## Describing a Distribution

The goal of this notebook is to use the tools available in Python to describe the center, shape, and spread of a distribution.

In [None]:
import numpy as np
import pandas as pd

First you will generate a sample of 100 values using NumPy's random number generator. To ensure that everyone gets the same results every time, we will use 2 as the seed for the random number generator.

In [None]:
n = 100
np.random.seed(2)
normal_sample = pd.DataFrame(np.random.normal(size=(n,1)))
normal_sample.head()

## Center and Spread

In order to describe the center and spread, we can either calculate the mean and standard deviation, or the median and IQR. Let's do the mean and stdev. first as that is more straightforward.

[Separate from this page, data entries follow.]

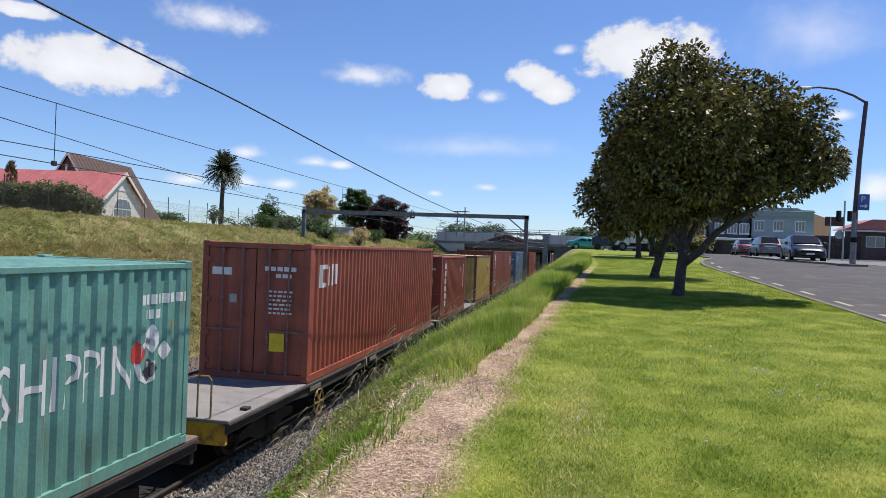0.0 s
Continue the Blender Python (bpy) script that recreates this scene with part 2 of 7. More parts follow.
def lettering(text, size, thick=0.002):
    """A mesh of words, in its own x and y."""
    cu = bpy.data.curves.new("words", "FONT")
    cu.body, cu.size, cu.extrude, cu.resolution_u = text, size, thick, 2
    ob = bpy.data.objects.new("words", cu)
    me = bpy.data.meshes.new_from_object(ob)
    bpy.data.objects.remove(ob)
    bpy.data.curves.remove(cu)
    return me


ON_SIDE = Matrix(((0, 0, 1, 0), (1, 0, 0, 0), (0, 1, 0, 0), (0, 0, 0, 1)))
ON_END = Matrix(((1, 0, 0, 0), (0, 0, -1, 0), (0, 1, 0, 0), (0, 0, 0, 1)))

# ---------------------------------------------------------------- the lie of the land
RAIL = -2.25          # top of the rails
DECK = -1.30          # top of the wagon decks
TRACK, TRACK_2 = -6.52, -10.27
HEADING = -math.degrees(math.atan(0.0115))      # the turn of the line


def ease(a, b, x):
    t = min(max((x - a) / (b - a), 0.0), 1.0)
    return t * t * (3 - 2 * t)


def rise(y):
    """The height of the lawn and the road, which climb to the bridge."""
    y = max(y, -12)
    if y < 36:
        return 0.042 * y
    return 1.512 + 0.60 * (1 - math.exp(-(y - 36) / 30.0)) + 0.004 * min(y - 36, 150)


def crest(y):
    return -1.42 + 0.1 * min(max(y - 6.3, 0), 20)


def veer(y):
    """How far the line has drifted towards the road, which it meets at a slight angle."""
    return 0.0115 * (min(y, 150.0) - 9.0)


def land(x, y):
    top = rise(y)
    c = crest(y) - veer(y)
    x = x - veer(y)
    if x > c:
        return top
    if x > -4.3:
        # a full shoulder that falls steeply to the ballast; worn to an even slope at the near end
        t = (c - x) / (c + 4.3)
        p = 0.82 + 0.72 * ease(5.8, 9.5, y)
        return top + (-2.15 - top) * t ** p
    if x > -12.2:
        return -2.15 - 0.228 * ease(-4.3, -4.8, x) + 0.13 * ease(-11.2, -12.2, x)
    b = -2.25 + 4.65 * min(max((-12.2 - x) / 10.0, 0), 1) + 0.35 * math.sin(math.pi * min(max((-12.2 - x) / 10.0, 0), 1))
    far = 0.9 * ease(22, 60, -x) + 0.6 * ease(60, 160, -x)
    return b + far - 0.5 * ease(70, 130, y) * ease(12, 22, -x)


def wobble(x, y):
    k = 0.06 if -4.3 + veer(y) < x < crest(y) or x < -12.2 else 0.012
    return k * noise.noise(Vector((x * 0.9, y * 0.9, 3.0))) if abs(x) < 80 and abs(y) < 140 else 0.0


def spaced(marks):
    out = []
    for a, b, d in marks:
        k = max(1, round((b - a) / d))
        out += [a + (b - a) * i / k for i in range(k)]
    return out + [marks[-1][1]]


XS = spaced([(-4000, -400, 600), (-400, -80, 40), (-80, -26, 3), (-26, -12.2, 0.6), (-12.2, -4.8, 0.6), (-4.8, 0.2, 0.2),
             (0.2, 5.9, 0.4), (5.9, 30, 1.5), (30, 120, 10), (120, 400, 40), (400, 4000, 600)])
YS = spaced([(-400, -20, 40), (-20, 2, 1.5), (2, 20, 0.3), (20, 60, 0.7), (60, 150, 3), (150, 500, 35), (500, 4500, 800)])
gv = [(x, y, land(x, y) + wobble(x, y) - (0.05 if 5.7 < x < 40 and y < 130 else 0)) for y in YS for x in XS]
nx = len(XS)
gf = [(j * nx + i, j * nx + i + 1, (j + 1) * nx + i + 1, (j + 1) * nx + i) for j in range(len(YS) - 1) for i in range(nx - 1)]


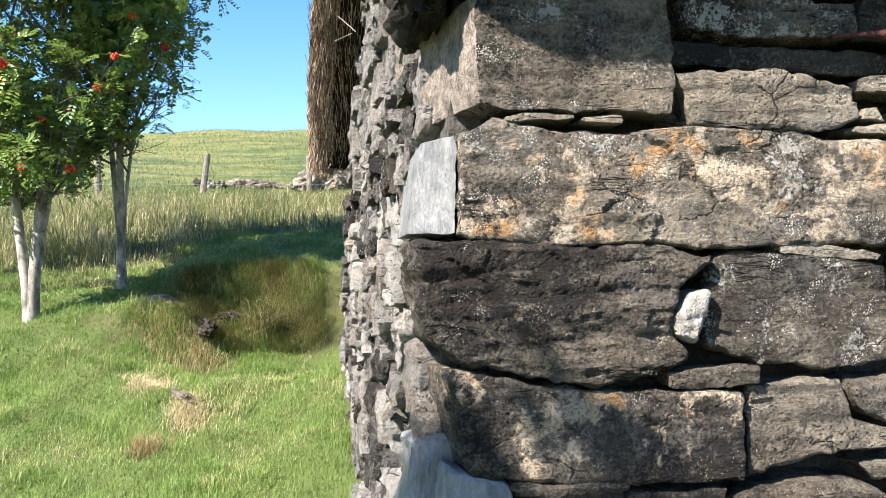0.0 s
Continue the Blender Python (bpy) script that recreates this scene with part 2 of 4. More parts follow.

### Mean & Standard Deviation

In [None]:
mean = normal_sample.mean()
std = normal_sample.std()
print(mean)
print(std)

Let's extract the values from the results and print them using formatting:

In [None]:
mean = mean[0]
std = std[0]
print(f"Mean = {mean:.3f}, Standard Deviation = {std:.3f}")

### Median and IQR

Pandas doesn't have a function to get IQR directly, but it does have a quantile function that you can pass in the desired percentile (like .25 for Q1), and it will return the value at that location. We will use that to identify Q1 and Q3, and then find the difference to get the IQR.

In [None]:
median = normal_sample.median()[0]
Q1 = normal_sample.quantile(q=.25)[0]
Q3 = normal_sample.quantile(q=.75)[0]
IQR = Q3 - Q1

print(f"Median = {median:.3f}, Interquartile Range = {IQR:.3f}")

## Shape and Outliers

The easiest way to describe the shape of a distribution is by visualizing it, so we will generate a quick histogram, and a boxplot to see if there are any outliers.

In [None]:
normal_sample.hist(bins=10)

In [None]:
normal_sample.boxplot(vert=False)

## Conclusion

Now that we have identified the center, shape, and spread, we should write up a quick conclusion:

The center and spread of this distribution are a mean of -0.104 and a standard deviation of 1.042. The shape is roughly symmetric, and bell-shaped. There is one outlier at approximately -2.8.